- _LISTED RECORDS_
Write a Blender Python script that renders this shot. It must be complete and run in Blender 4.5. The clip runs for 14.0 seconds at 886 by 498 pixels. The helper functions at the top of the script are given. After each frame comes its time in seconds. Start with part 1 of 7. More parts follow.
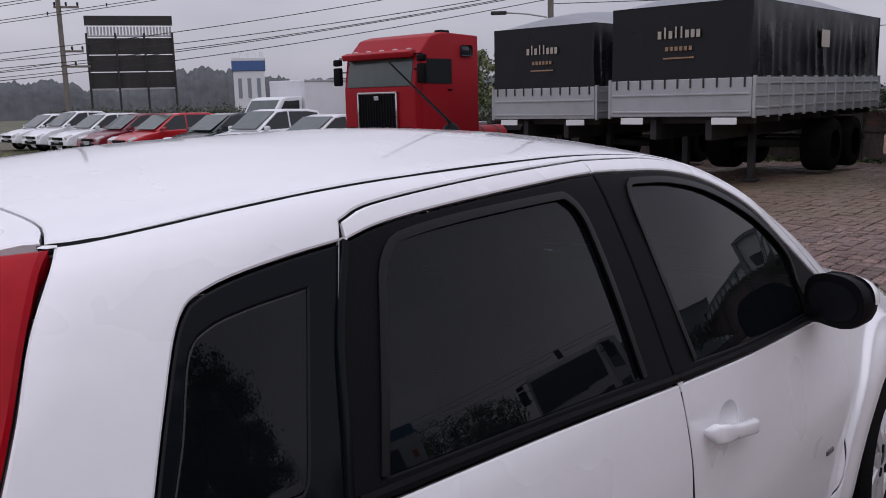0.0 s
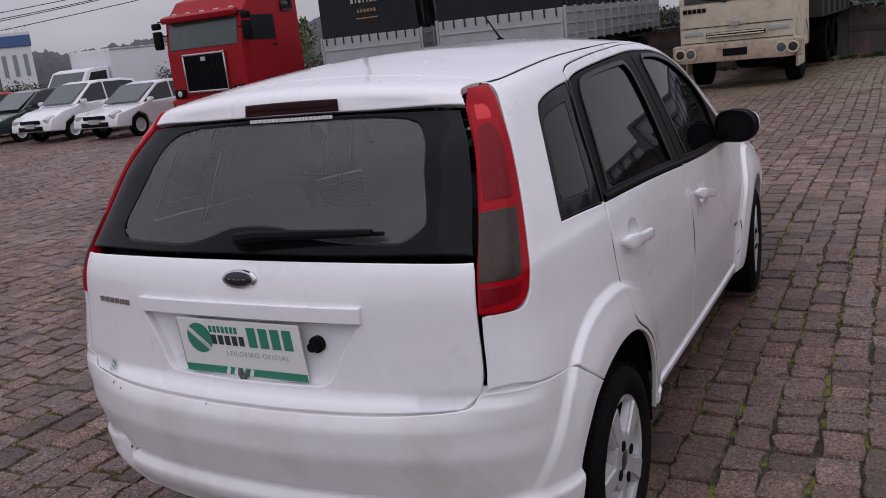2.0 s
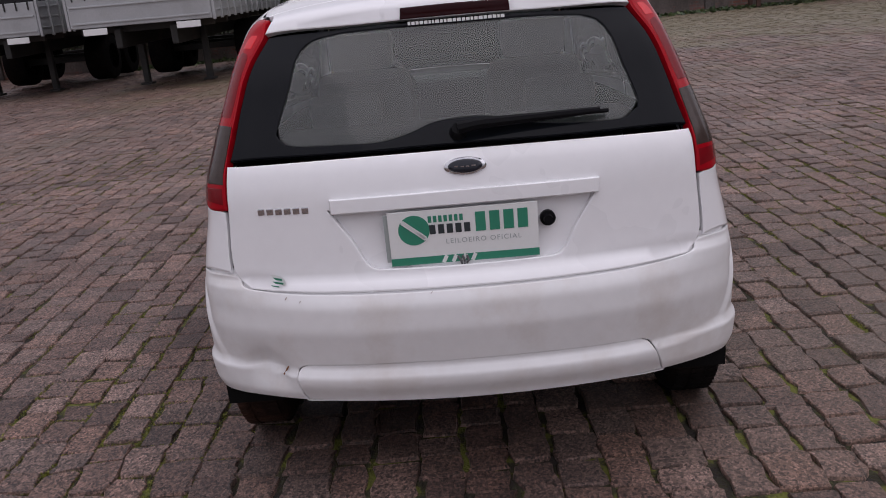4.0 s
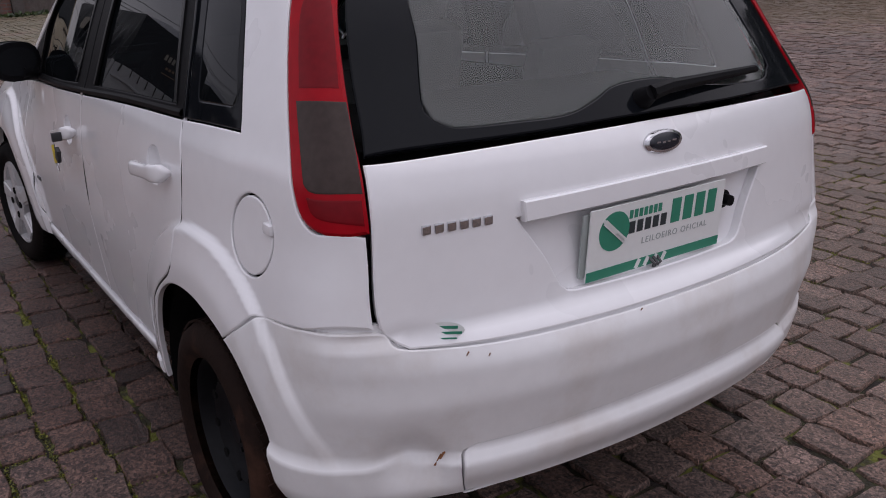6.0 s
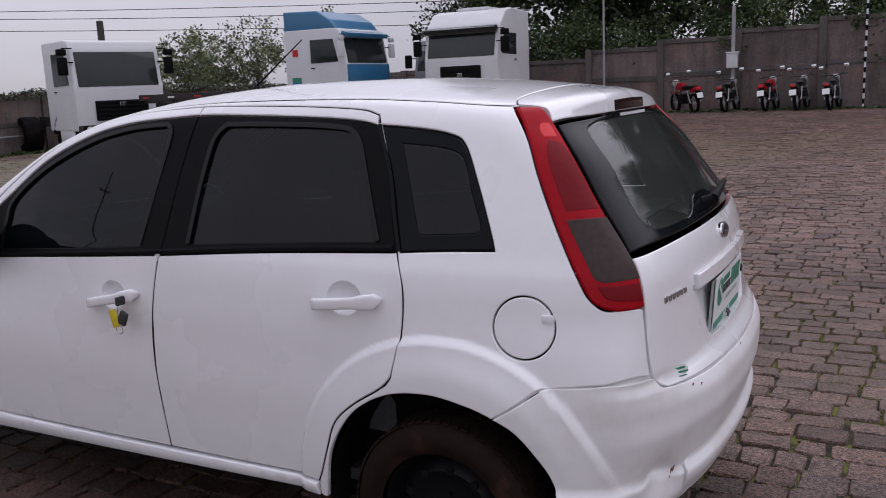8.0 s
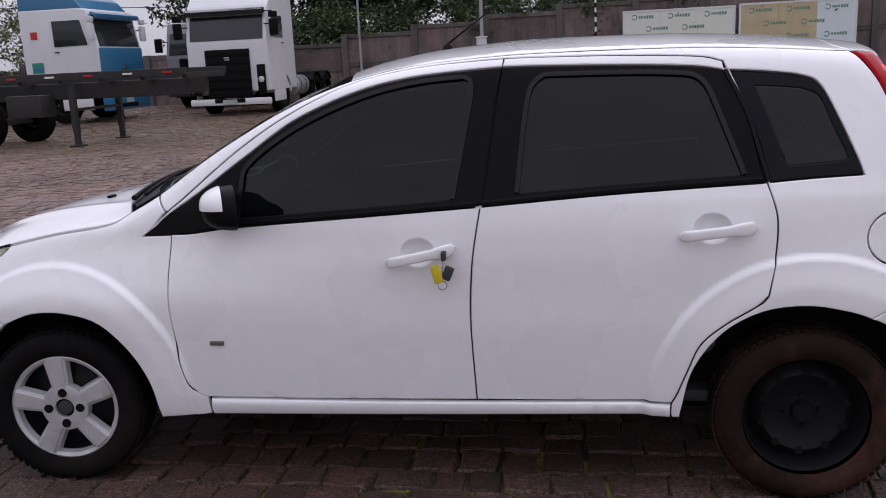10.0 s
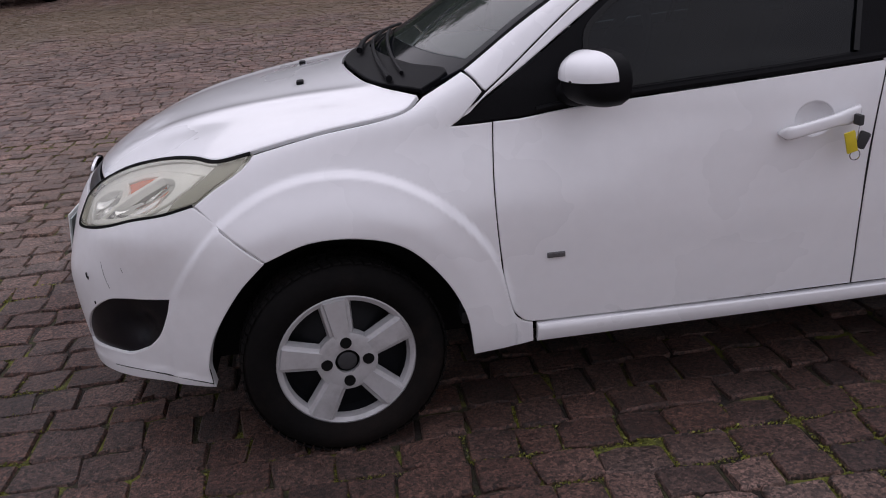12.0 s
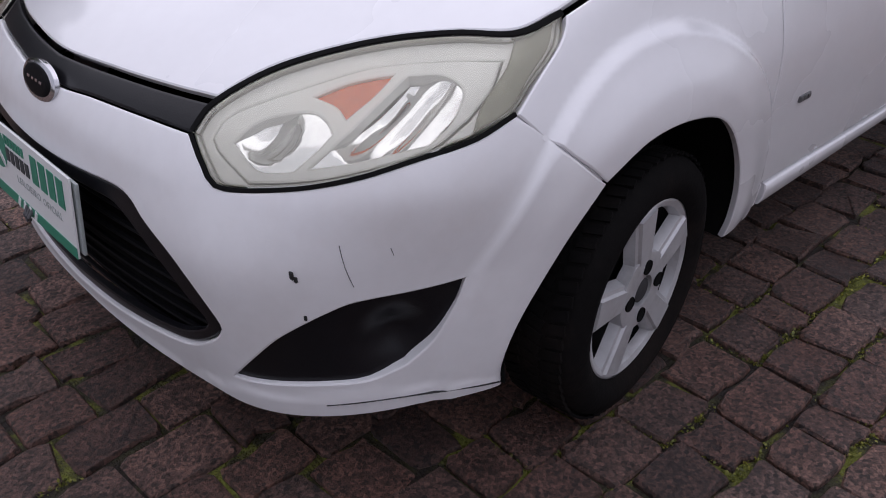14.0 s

--

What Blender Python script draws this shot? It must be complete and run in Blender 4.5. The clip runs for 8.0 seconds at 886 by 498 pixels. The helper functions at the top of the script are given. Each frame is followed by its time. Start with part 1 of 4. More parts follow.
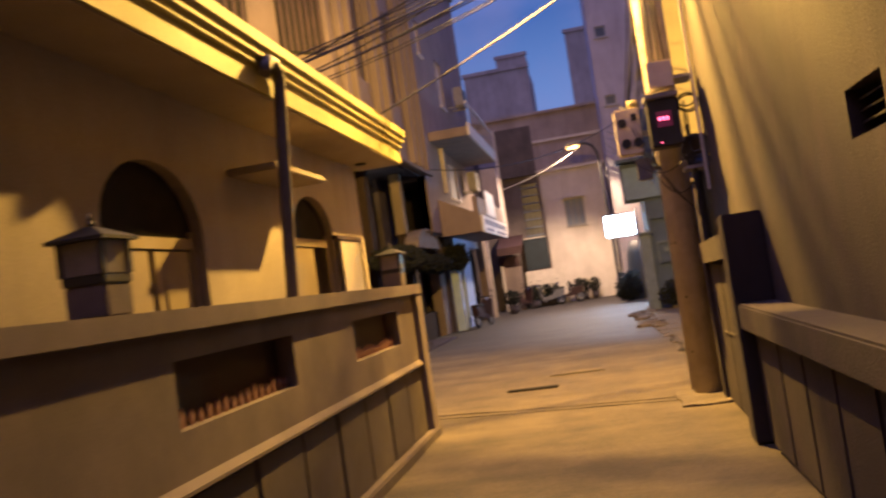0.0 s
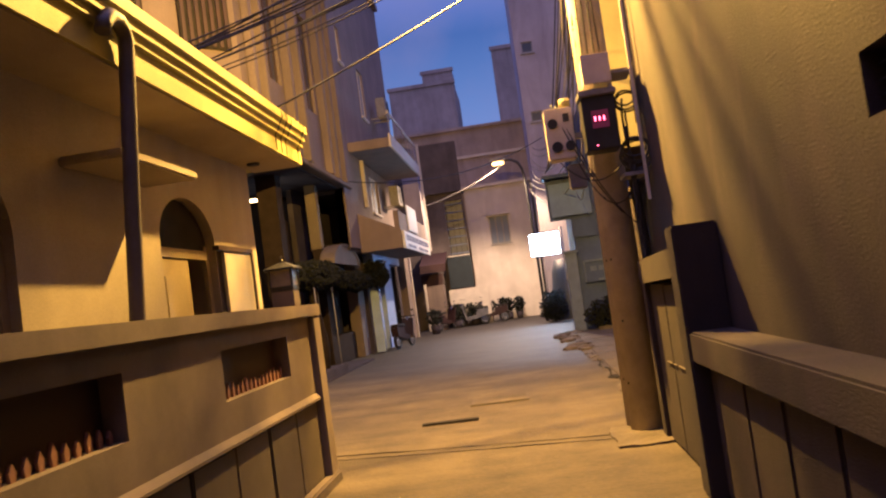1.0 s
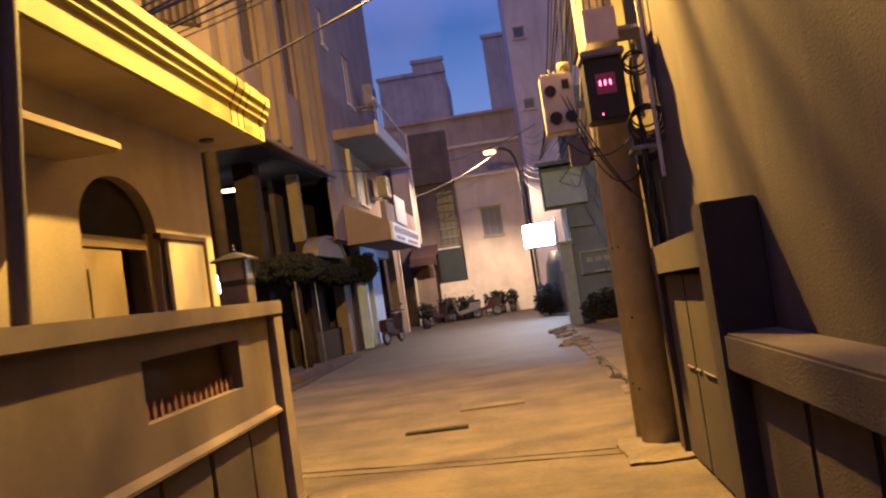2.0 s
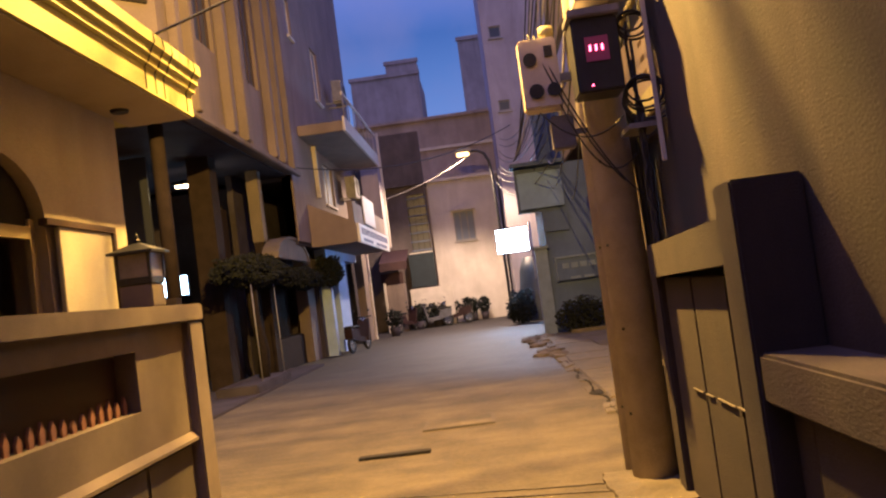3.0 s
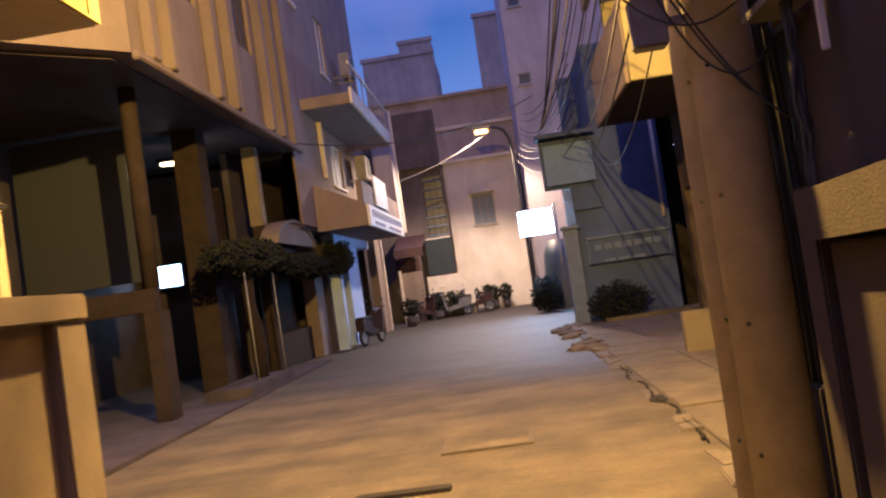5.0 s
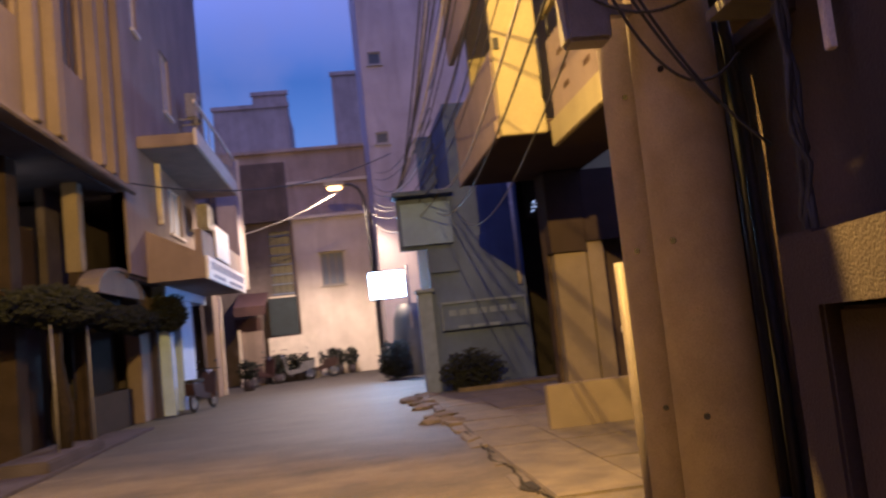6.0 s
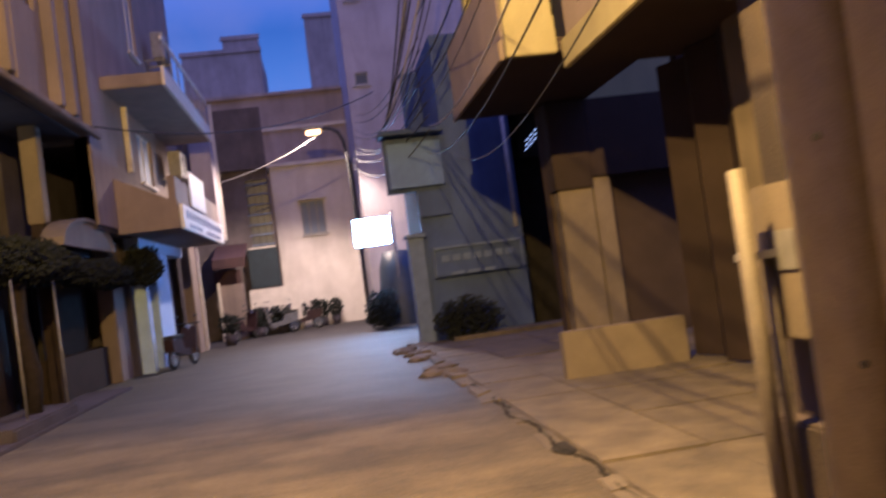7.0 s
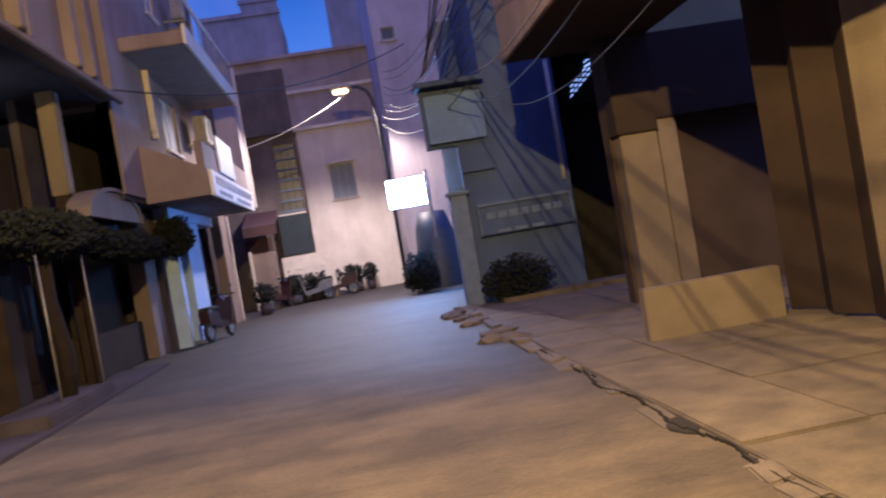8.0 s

- _EXERCISE OBJECTIVE_
Gather each line holding the string "parts".

- _ANSWER TO THIS EXERCISE_
Write a Blender Python script that renders this shot. It must be complete and run in Blender 4.5. The clip runs for 14.0 seconds at 886 by 498 pixels. The helper functions at the top of the script are given. After each frame comes its time in seconds. Start with part 1 of 7. More parts follow.
What Blender Python script draws this shot? It must be complete and run in Blender 4.5. The clip runs for 8.0 seconds at 886 by 498 pixels. The helper functions at the top of the script are given. Each frame is followed by its time. Start with part 1 of 4. More parts follow.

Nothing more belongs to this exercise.